* _STORED ROWS_:
---

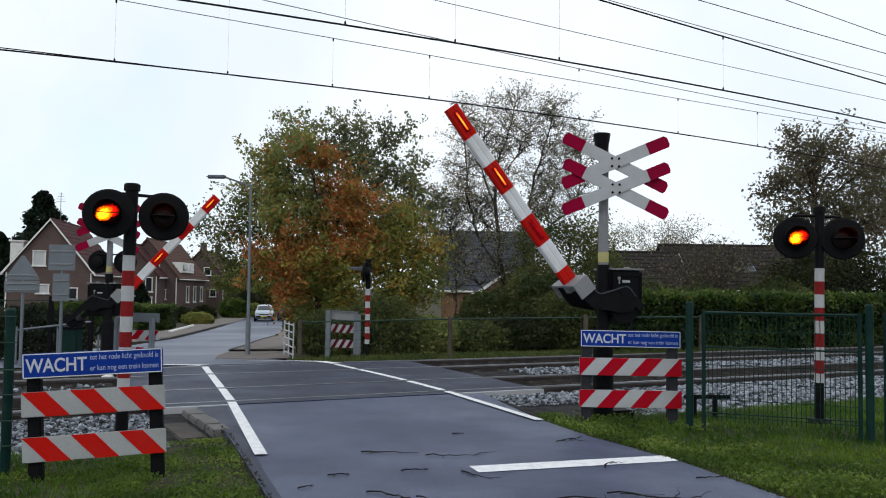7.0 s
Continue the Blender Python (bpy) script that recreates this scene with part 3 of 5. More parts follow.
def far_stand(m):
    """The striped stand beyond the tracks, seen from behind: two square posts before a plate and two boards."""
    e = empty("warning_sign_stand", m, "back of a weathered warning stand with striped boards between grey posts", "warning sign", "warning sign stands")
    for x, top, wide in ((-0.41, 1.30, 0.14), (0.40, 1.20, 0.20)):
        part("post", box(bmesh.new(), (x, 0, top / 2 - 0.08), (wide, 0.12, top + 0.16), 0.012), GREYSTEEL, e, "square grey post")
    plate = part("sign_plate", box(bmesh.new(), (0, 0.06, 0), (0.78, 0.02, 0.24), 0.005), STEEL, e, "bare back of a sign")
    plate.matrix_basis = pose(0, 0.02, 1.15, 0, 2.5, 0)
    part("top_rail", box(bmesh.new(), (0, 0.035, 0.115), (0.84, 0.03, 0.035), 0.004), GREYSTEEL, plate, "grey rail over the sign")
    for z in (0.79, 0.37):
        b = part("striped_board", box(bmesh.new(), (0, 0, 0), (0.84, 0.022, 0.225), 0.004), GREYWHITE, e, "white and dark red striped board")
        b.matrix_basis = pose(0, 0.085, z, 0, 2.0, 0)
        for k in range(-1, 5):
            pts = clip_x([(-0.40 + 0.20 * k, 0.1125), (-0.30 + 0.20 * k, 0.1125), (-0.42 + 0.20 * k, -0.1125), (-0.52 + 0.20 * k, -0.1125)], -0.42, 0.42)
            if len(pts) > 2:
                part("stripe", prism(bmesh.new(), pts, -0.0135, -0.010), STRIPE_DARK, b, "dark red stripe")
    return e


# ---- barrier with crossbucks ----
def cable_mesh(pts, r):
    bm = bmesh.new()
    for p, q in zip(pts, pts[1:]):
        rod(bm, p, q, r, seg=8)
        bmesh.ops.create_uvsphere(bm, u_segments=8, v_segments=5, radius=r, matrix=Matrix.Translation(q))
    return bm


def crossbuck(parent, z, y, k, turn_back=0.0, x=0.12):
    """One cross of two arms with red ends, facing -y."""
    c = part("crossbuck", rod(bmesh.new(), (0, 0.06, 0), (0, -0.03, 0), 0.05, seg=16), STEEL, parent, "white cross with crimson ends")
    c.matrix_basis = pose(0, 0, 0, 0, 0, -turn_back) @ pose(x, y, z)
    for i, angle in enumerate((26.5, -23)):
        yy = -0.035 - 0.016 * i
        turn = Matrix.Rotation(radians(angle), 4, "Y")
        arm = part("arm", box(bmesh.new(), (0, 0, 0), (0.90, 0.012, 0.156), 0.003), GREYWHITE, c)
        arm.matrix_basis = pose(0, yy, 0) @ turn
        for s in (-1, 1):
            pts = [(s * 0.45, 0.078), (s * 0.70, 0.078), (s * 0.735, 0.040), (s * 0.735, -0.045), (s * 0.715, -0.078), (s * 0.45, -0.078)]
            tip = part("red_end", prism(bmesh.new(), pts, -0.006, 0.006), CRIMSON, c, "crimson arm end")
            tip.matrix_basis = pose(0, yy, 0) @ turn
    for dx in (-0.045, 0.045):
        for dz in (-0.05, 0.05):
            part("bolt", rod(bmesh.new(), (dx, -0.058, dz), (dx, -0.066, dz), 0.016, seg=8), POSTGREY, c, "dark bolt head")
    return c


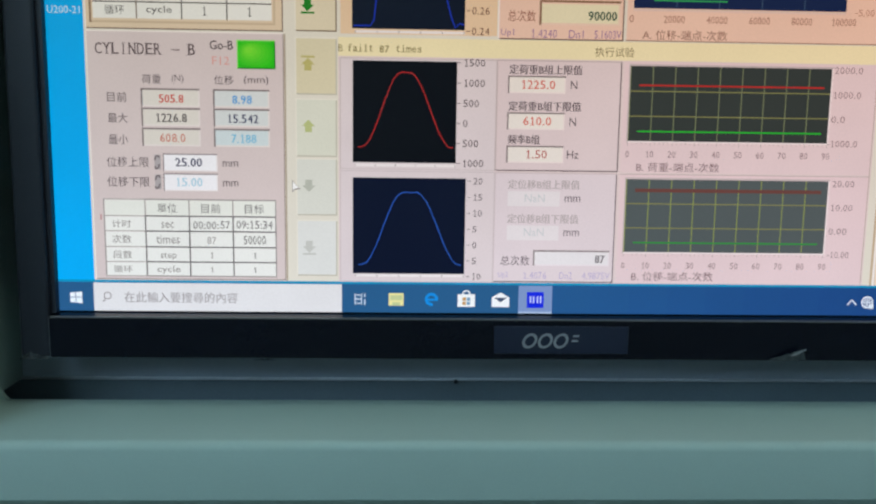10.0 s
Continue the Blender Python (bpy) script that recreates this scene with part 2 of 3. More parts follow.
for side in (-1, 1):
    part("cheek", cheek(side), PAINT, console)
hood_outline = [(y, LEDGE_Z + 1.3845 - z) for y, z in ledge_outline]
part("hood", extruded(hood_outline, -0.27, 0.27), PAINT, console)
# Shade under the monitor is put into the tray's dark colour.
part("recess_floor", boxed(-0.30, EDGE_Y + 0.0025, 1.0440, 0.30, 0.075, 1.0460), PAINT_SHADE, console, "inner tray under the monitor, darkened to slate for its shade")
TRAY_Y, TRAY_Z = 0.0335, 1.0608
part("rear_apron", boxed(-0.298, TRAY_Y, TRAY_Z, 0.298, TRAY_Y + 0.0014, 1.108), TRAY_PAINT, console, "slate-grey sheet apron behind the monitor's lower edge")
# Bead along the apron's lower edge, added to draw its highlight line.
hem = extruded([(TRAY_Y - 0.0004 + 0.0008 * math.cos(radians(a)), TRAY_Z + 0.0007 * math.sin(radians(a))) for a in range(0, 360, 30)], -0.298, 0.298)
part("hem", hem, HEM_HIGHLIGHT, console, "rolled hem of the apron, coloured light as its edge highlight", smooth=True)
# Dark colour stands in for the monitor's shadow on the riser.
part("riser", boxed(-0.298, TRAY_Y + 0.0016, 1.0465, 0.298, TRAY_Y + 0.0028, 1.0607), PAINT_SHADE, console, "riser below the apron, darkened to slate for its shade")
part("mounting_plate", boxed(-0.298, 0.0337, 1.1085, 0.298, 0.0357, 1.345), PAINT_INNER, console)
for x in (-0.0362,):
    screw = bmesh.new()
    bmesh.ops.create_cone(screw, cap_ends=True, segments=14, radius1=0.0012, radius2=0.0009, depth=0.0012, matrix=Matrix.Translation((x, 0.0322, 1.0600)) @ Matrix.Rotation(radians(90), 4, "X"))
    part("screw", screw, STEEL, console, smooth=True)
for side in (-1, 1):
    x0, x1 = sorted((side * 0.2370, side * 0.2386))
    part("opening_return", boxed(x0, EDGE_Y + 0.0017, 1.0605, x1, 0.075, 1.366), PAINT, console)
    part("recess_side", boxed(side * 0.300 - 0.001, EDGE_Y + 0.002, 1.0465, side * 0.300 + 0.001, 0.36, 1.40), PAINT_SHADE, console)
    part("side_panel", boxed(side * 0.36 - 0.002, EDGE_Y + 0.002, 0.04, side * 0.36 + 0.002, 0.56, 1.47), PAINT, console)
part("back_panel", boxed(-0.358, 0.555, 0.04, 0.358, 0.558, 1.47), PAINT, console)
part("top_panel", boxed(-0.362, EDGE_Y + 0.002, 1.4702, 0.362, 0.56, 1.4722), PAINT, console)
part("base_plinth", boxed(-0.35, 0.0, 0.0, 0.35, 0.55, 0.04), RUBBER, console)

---

* _WHAT IS NEEDED_: Reproduce each line exactly as it appears, omitting the pictures.

* _RESPONSE TO THIS EXERCISE_:
7.0 s
Continue the Blender Python (bpy) script that recreates this scene with part 3 of 5. More parts follow.
def far_stand(m):
    """The striped stand beyond the tracks, seen from behind: two square posts before a plate and two boards."""
    e = empty("warning_sign_stand", m, "back of a weathered warning stand with striped boards between grey posts", "warning sign", "warning sign stands")
    for x, top, wide in ((-0.41, 1.30, 0.14), (0.40, 1.20, 0.20)):
        part("post", box(bmesh.new(), (x, 0, top / 2 - 0.08), (wide, 0.12, top + 0.16), 0.012), GREYSTEEL, e, "square grey post")
    plate = part("sign_plate", box(bmesh.new(), (0, 0.06, 0), (0.78, 0.02, 0.24), 0.005), STEEL, e, "bare back of a sign")
    plate.matrix_basis = pose(0, 0.02, 1.15, 0, 2.5, 0)
    part("top_rail", box(bmesh.new(), (0, 0.035, 0.115), (0.84, 0.03, 0.035), 0.004), GREYSTEEL, plate, "grey rail over the sign")
    for z in (0.79, 0.37):
        b = part("striped_board", box(bmesh.new(), (0, 0, 0), (0.84, 0.022, 0.225), 0.004), GREYWHITE, e, "white and dark red striped board")
        b.matrix_basis = pose(0, 0.085, z, 0, 2.0, 0)
        for k in range(-1, 5):
            pts = clip_x([(-0.40 + 0.20 * k, 0.1125), (-0.30 + 0.20 * k, 0.1125), (-0.42 + 0.20 * k, -0.1125), (-0.52 + 0.20 * k, -0.1125)], -0.42, 0.42)
            if len(pts) > 2:
                part("stripe", prism(bmesh.new(), pts, -0.0135, -0.010), STRIPE_DARK, b, "dark red stripe")
    return e


# ---- barrier with crossbucks ----
def cable_mesh(pts, r):
    bm = bmesh.new()
    for p, q in zip(pts, pts[1:]):
        rod(bm, p, q, r, seg=8)
        bmesh.ops.create_uvsphere(bm, u_segments=8, v_segments=5, radius=r, matrix=Matrix.Translation(q))
    return bm


def crossbuck(parent, z, y, k, turn_back=0.0, x=0.12):
    """One cross of two arms with red ends, facing -y."""
    c = part("crossbuck", rod(bmesh.new(), (0, 0.06, 0), (0, -0.03, 0), 0.05, seg=16), STEEL, parent, "white cross with crimson ends")
    c.matrix_basis = pose(0, 0, 0, 0, 0, -turn_back) @ pose(x, y, z)
    for i, angle in enumerate((26.5, -23)):
        yy = -0.035 - 0.016 * i
        turn = Matrix.Rotation(radians(angle), 4, "Y")
        arm = part("arm", box(bmesh.new(), (0, 0, 0), (0.90, 0.012, 0.156), 0.003), GREYWHITE, c)
        arm.matrix_basis = pose(0, yy, 0) @ turn
        for s in (-1, 1):
            pts = [(s * 0.45, 0.078), (s * 0.70, 0.078), (s * 0.735, 0.040), (s * 0.735, -0.045), (s * 0.715, -0.078), (s * 0.45, -0.078)]
            tip = part("red_end", prism(bmesh.new(), pts, -0.006, 0.006), CRIMSON, c, "crimson arm end")
            tip.matrix_basis = pose(0, yy, 0) @ turn
    for dx in (-0.045, 0.045):
        for dz in (-0.05, 0.05):
            part("bolt", rod(bmesh.new(), (dx, -0.058, dz), (dx, -0.066, dz), 0.016, seg=8), POSTGREY, c, "dark bolt head")
    return c


10.0 s
Continue the Blender Python (bpy) script that recreates this scene with part 2 of 3. More parts follow.
for side in (-1, 1):
    part("cheek", cheek(side), PAINT, console)
hood_outline = [(y, LEDGE_Z + 1.3845 - z) for y, z in ledge_outline]
part("hood", extruded(hood_outline, -0.27, 0.27), PAINT, console)
# Shade under the monitor is put into the tray's dark colour.
part("recess_floor", boxed(-0.30, EDGE_Y + 0.0025, 1.0440, 0.30, 0.075, 1.0460), PAINT_SHADE, console, "inner tray under the monitor, darkened to slate for its shade")
TRAY_Y, TRAY_Z = 0.0335, 1.0608
part("rear_apron", boxed(-0.298, TRAY_Y, TRAY_Z, 0.298, TRAY_Y + 0.0014, 1.108), TRAY_PAINT, console, "slate-grey sheet apron behind the monitor's lower edge")
# Bead along the apron's lower edge, added to draw its highlight line.
hem = extruded([(TRAY_Y - 0.0004 + 0.0008 * math.cos(radians(a)), TRAY_Z + 0.0007 * math.sin(radians(a))) for a in range(0, 360, 30)], -0.298, 0.298)
part("hem", hem, HEM_HIGHLIGHT, console, "rolled hem of the apron, coloured light as its edge highlight", smooth=True)
# Dark colour stands in for the monitor's shadow on the riser.
part("riser", boxed(-0.298, TRAY_Y + 0.0016, 1.0465, 0.298, TRAY_Y + 0.0028, 1.0607), PAINT_SHADE, console, "riser below the apron, darkened to slate for its shade")
part("mounting_plate", boxed(-0.298, 0.0337, 1.1085, 0.298, 0.0357, 1.345), PAINT_INNER, console)
for x in (-0.0362,):
    screw = bmesh.new()
    bmesh.ops.create_cone(screw, cap_ends=True, segments=14, radius1=0.0012, radius2=0.0009, depth=0.0012, matrix=Matrix.Translation((x, 0.0322, 1.0600)) @ Matrix.Rotation(radians(90), 4, "X"))
    part("screw", screw, STEEL, console, smooth=True)
for side in (-1, 1):
    x0, x1 = sorted((side * 0.2370, side * 0.2386))
    part("opening_return", boxed(x0, EDGE_Y + 0.0017, 1.0605, x1, 0.075, 1.366), PAINT, console)
    part("recess_side", boxed(side * 0.300 - 0.001, EDGE_Y + 0.002, 1.0465, side * 0.300 + 0.001, 0.36, 1.40), PAINT_SHADE, console)
    part("side_panel", boxed(side * 0.36 - 0.002, EDGE_Y + 0.002, 0.04, side * 0.36 + 0.002, 0.56, 1.47), PAINT, console)
part("back_panel", boxed(-0.358, 0.555, 0.04, 0.358, 0.558, 1.47), PAINT, console)
part("top_panel", boxed(-0.362, EDGE_Y + 0.002, 1.4702, 0.362, 0.56, 1.4722), PAINT, console)
part("base_plinth", boxed(-0.35, 0.0, 0.0, 0.35, 0.55, 0.04), RUBBER, console)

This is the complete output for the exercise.